Dass der in Mannheim geborene und in Moers aufgewachsene Musiker innerhalb weniger Monate namhafte Kollegen übers Pfingstwochenende herlockt, verdankt sich der guten Kontakte, die nicht nur auf seine gar nicht so traumhafte »Traumzeit« 2009 bis 2012 zurückgehen. Der studierte Kontrabassist hat, auch mit seinem »Tim Isfort Orchester«, mit unterschiedlichsten Gästen wie Blixa Bargeld, Katharina Thalbach und Irm Hermann gearbeitet. Zudem ist er mit Projekten für das Goethe-Institut in Afrika und Asien unterwegs. Außerdem gibt es die Auftritte mit der von Kollege Jan Klare ins Leben gerufenen, etwas anderen Jazzrock-Bigband The Dorf. Er wäre, sagt er, »musikalisch sicher-
lich nicht so weltoffen und experimentell geworden, wenn ich nicht früh die Konzerte in Moers erlebt hätte«. »Die gleiche Entdeckungsreise« wolle er daher auch jetzt bieten.
Mit dem Programm hat Isfort aber nicht nur ein Stammpublikum von Jung bis zu traditionellen Besuchern im Blick. Er will das regulär am Stadtrand, in der Festivalhalle, untergebrachte Festival in der Innenstadt verankern. »Moersi-
fizieren« nennt er sein Vorhaben, für das er dicke Bretter bohren und reichlich Überzeugungsarbeit leisten musste. Auf der Suche nach ungewöhnlichen Spielorten, in denen es kostenlose Überraschungskonzerte zu hören gibt, winkten mehrere Ladenbesitzer ab.
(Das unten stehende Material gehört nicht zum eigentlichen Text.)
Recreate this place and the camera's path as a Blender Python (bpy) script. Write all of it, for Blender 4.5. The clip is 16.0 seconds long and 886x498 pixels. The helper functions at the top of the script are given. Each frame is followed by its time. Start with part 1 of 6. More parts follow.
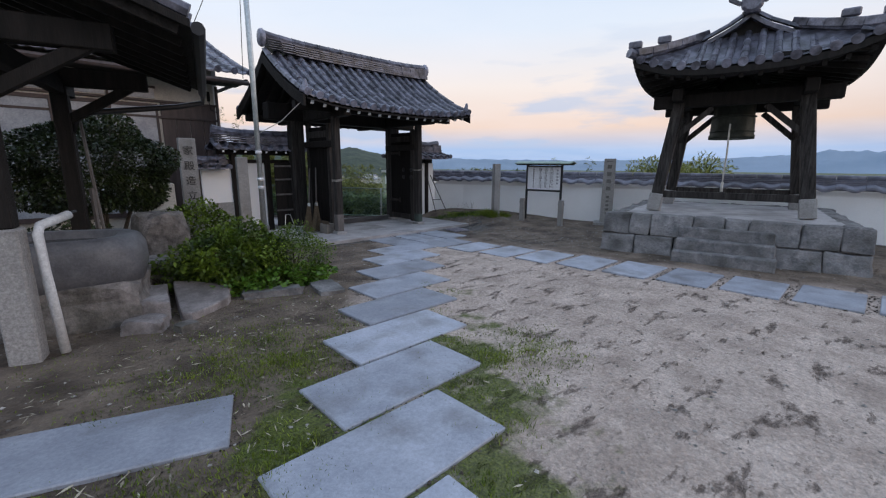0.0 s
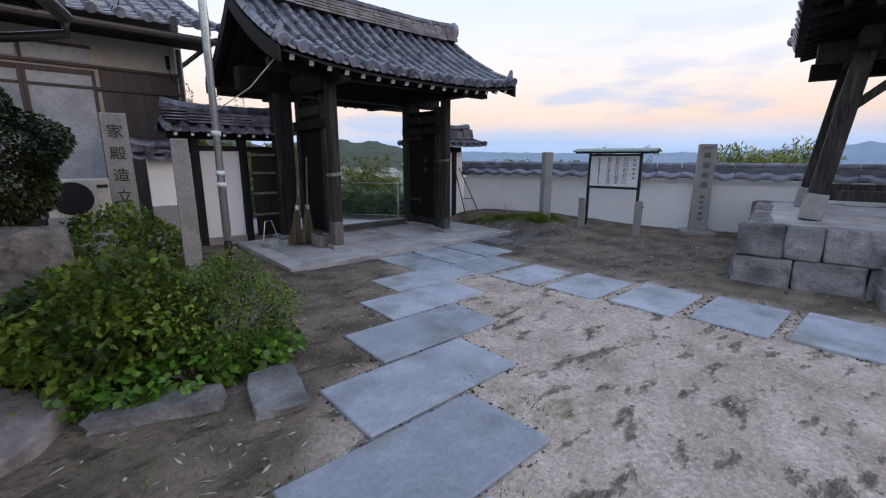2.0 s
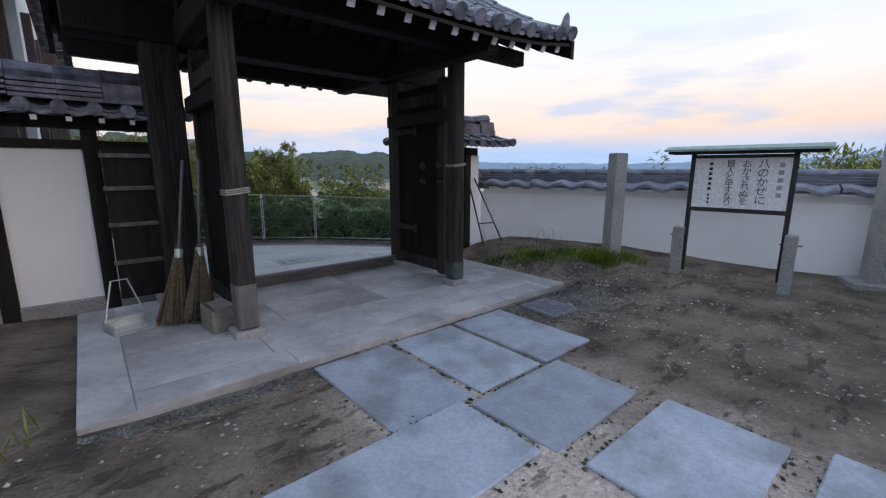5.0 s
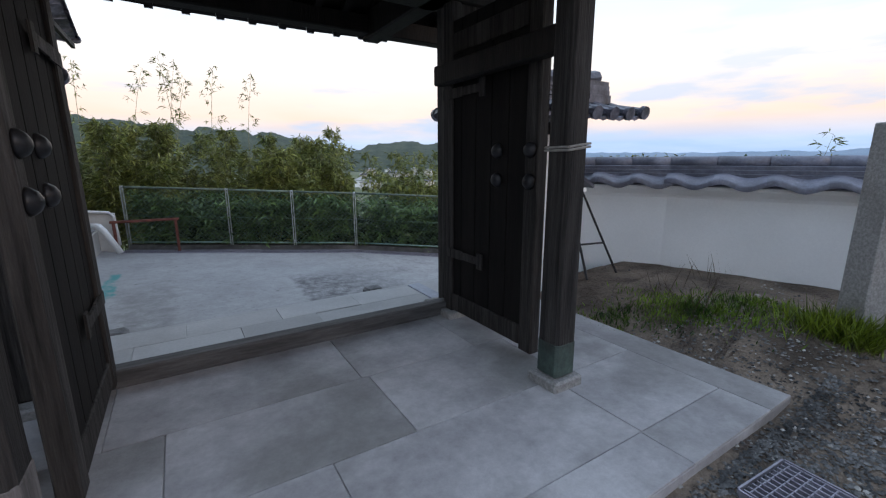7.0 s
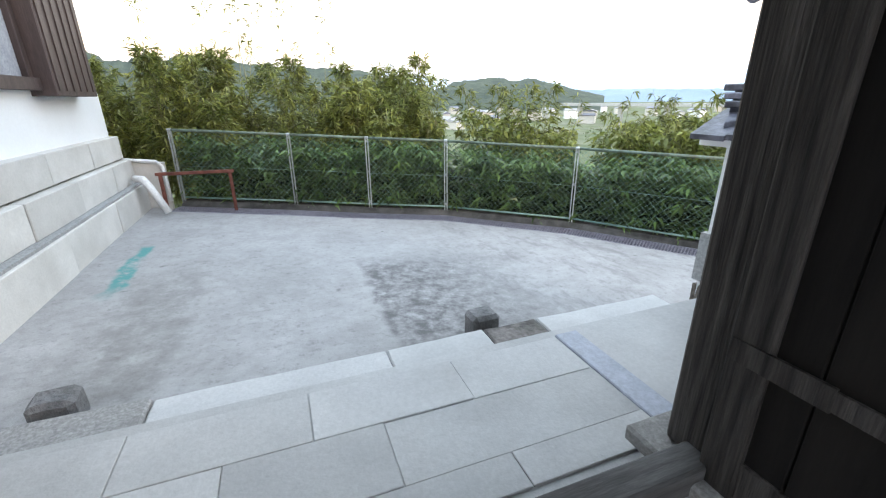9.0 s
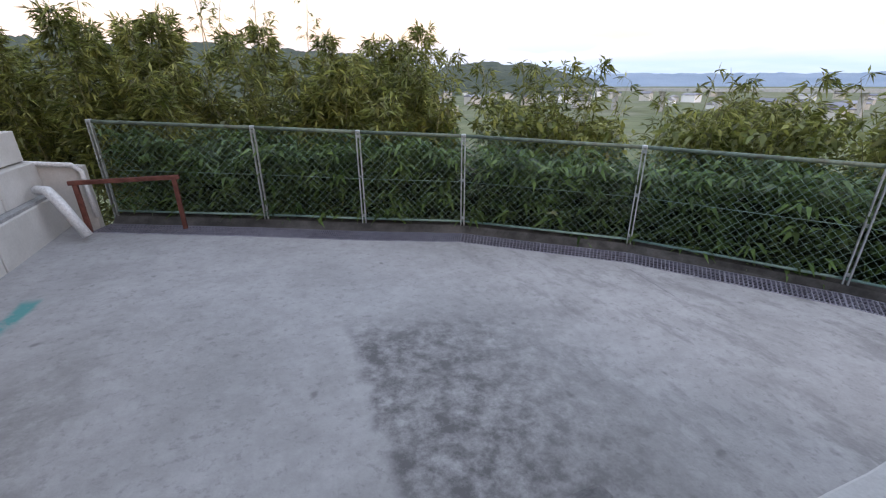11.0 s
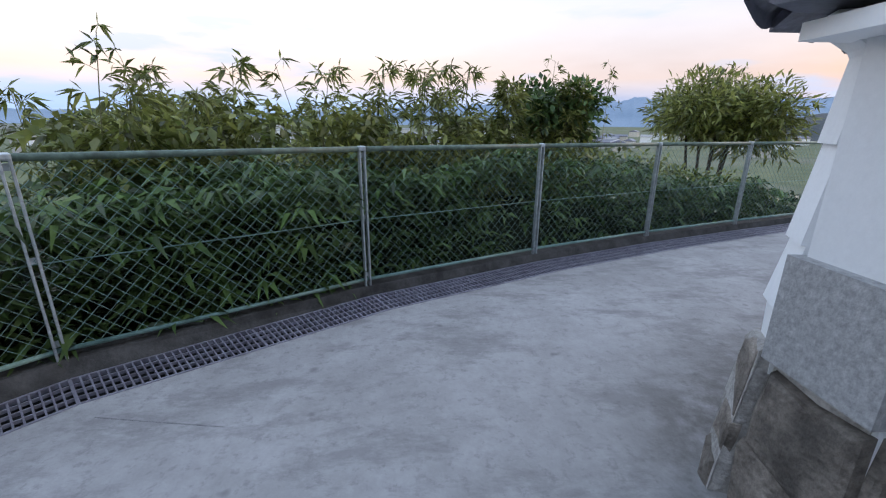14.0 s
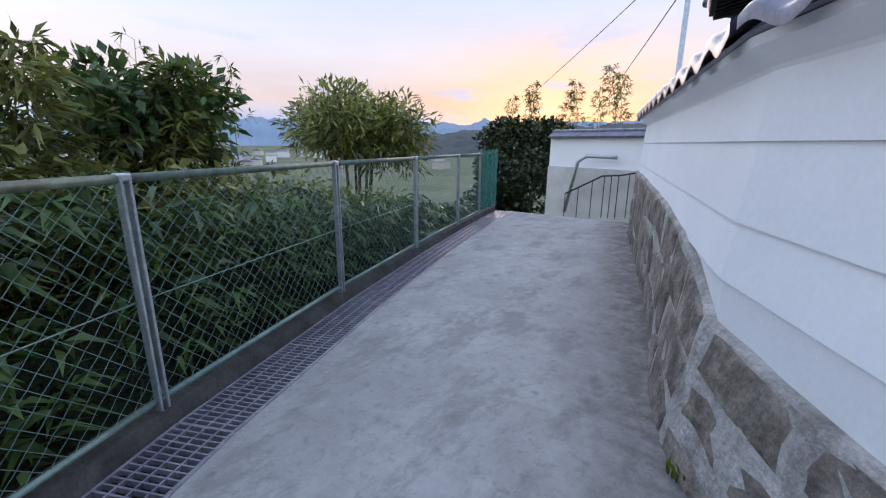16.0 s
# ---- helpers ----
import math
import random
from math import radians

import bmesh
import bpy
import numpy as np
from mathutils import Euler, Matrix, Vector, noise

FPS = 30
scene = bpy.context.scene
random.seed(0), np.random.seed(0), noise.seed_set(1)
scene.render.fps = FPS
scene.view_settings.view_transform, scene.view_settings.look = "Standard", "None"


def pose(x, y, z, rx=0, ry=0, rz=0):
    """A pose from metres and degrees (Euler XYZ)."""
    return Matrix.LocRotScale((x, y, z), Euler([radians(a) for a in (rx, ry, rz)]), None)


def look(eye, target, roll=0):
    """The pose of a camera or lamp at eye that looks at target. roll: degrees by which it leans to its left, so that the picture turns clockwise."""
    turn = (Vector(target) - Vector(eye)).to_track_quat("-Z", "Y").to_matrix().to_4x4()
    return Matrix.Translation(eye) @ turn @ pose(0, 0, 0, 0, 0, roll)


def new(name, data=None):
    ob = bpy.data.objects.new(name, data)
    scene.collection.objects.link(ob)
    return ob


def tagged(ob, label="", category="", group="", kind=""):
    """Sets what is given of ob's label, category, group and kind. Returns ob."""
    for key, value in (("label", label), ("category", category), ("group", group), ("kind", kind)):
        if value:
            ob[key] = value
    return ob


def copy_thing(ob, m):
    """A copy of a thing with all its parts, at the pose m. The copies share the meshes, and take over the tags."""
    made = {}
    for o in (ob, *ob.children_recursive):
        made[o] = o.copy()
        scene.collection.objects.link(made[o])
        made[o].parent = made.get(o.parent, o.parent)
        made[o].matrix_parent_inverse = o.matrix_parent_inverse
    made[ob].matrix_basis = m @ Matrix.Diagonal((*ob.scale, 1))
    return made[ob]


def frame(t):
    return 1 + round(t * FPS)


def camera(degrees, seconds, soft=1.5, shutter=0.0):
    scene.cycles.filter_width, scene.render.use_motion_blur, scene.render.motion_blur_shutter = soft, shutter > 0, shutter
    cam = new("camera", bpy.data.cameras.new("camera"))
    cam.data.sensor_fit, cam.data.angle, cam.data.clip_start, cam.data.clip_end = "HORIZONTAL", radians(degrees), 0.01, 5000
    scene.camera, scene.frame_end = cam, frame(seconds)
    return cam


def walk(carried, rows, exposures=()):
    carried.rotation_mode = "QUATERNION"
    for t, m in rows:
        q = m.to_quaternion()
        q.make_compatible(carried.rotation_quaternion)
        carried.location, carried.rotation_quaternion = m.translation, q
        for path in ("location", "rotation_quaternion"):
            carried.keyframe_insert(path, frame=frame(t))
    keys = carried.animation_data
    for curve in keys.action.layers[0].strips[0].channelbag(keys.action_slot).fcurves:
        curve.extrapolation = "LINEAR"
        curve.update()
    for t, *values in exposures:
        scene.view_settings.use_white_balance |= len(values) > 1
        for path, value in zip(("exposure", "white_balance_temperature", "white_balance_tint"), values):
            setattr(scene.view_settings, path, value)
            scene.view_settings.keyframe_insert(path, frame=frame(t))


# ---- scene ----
cam = camera(93.3, 16.0, soft=1.2)
METRES, EYE, TILT, LEAN, TURN = 18.0, 1.55, 0.0, 0.0, -44.0
ROWS = [
    (0.0, 0.0, 0.0, 0.0, 0.07, -11.32, -0.35),
    (0.5, -0.008, 0.04, -0.0023, 0.72, -11.32, -0.28),
    (1.0, -0.0092, 0.0777, -0.0041, 1.66, -11.85, -0.28),
    (1.5, -0.0165, 0.1158, -0.0045, 2.38, -12.21, -0.24),
    (2.0, -0.0172, 0.1537, -0.0051, 2.72, -12.21, -0.21),
    (2.5, -0.0203, 0.1888, -0.0053, 2.8, -11.99, -0.21),
    (3.0, -0.0192, 0.2231, -0.0045, 2.75, -11.68, -0.19),
    (3.5, -0.024, 0.2536, -0.0051, 2.82, -11.26, -0.18),
    (6.0, -0.0341, 0.4133, -0.0107, 5.46, -10.58, -0.07),
    (6.5, -0.0417, 0.4503, -0.0103, 8.14, -11.01, -0.0),
    (7.0, -0.0471, 0.4836, -0.0103, 11.96, -12.06, 0.17),
    (7.5, -0.0597, 0.5186, -0.0119, 15.88, -13.74, 0.2),
    (8.0, -0.0718, 0.5498, -0.0134, 18.91, -16.02, 0.24),
    (8.5, -0.0914, 0.5774, -0.013, 21.3, -18.21, 0.29),
    (9.0, -0.109, 0.6025, -0.0131, 23.07, -19.84, 0.34),
    (11.5, -0.174, 0.7057, -0.0182, 21.29, -21.8, 0.49),
    (12.0, -0.1816, 0.7226, -0.0254, 15.32, -21.02, 0.42),
    (12.5, -0.1852, 0.7411, -0.0346, 5.44, -19.97, 0.31),
    (13.0, -0.1886, 0.7663, -0.0409, -8.6, -18.52, 0.03),
    (13.5, -0.1769, 0.7925, -0.044, -27.25, -17.61, -0.17),
    (14.0, -0.1562, 0.8136, -0.0439, -48.86, -17.02, -0.44),
    (14.5, -0.132, 0.8314, -0.044, -68.15, -16.17, -0.57),
    (15.0, -0.1041, 0.8486, -0.0448, -81.52, -14.93, -0.53),
    (15.5, -0.0761, 0.8584, -0.0466, -90.04, -14.22, -0.46),
    (16.0, -0.0425, 0.8663, -0.048, -95.94, -14.28, -0.38),
]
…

Zu sehr waren noch die negativen Schlagzeilen abgespeichert, die das Festival bis 2016 begleiteten, als Isforts Vorgänger Reiner Michalke nach zehn Jahren desillusioniert hinwarf.
Inzwischen hat sich, auch dank des geduldigen Gesprächspartners Isfort, die Stimmung gewendet. Rund 20 Geschäfte, u.a. eine Buchhandlung und ein Kiosk, laden für kleinere halbstündige Auftritte ein. Auch sonst werden in der City mehr denn je Säle bespielt. In der Kulturkneipe »Die Röhre« duellieren sich die Top-Gitarristen Jean Paul Bourelly und Gert Neumann. In der Musikschule schaut das US-Trio ELEW um den Crossover-Pianisten Eric Lewis vorbei. In der Ev. Stadtkirche ist zunächst Frank Stanzl mit elektronischen Orgel-Sounds zu hören, bevor Ethan Iverson vom amerikanischen Kulttrio The Bad Plus sich am Klavier warm spielt für das Konzert am Folge-Abend in der Halle mit Reid Anderson und Dave King.
Mit diversen musikalischen Ausflügen einzelner Bandmitglieder will Isfort überhaupt das starre Konzept durchbrechen. Ihm schwebt vor, dass die Künstler nicht nur konzertieren, um dann weiterzureisen. Am liebsten wäre es ihm, wenn sie während der Festival-Gesamtdauer in Moers blieben, um zu Spontan-Sessions in die Innenstadt auszuschwirren. An Ideen mangelt es Tim Isfort nicht. Fast nebenbei betont er, dass selbst diejenigen, die zuletzt im Stadtrat für ein Ende des Festivals votiert hätten, ihn jetzt durchweg unterstützen würden. Vorerst ist Isforts Kontrakt auf drei Jahre begrenzt. Eine Verlängerung scheint schon jetzt gut möglich.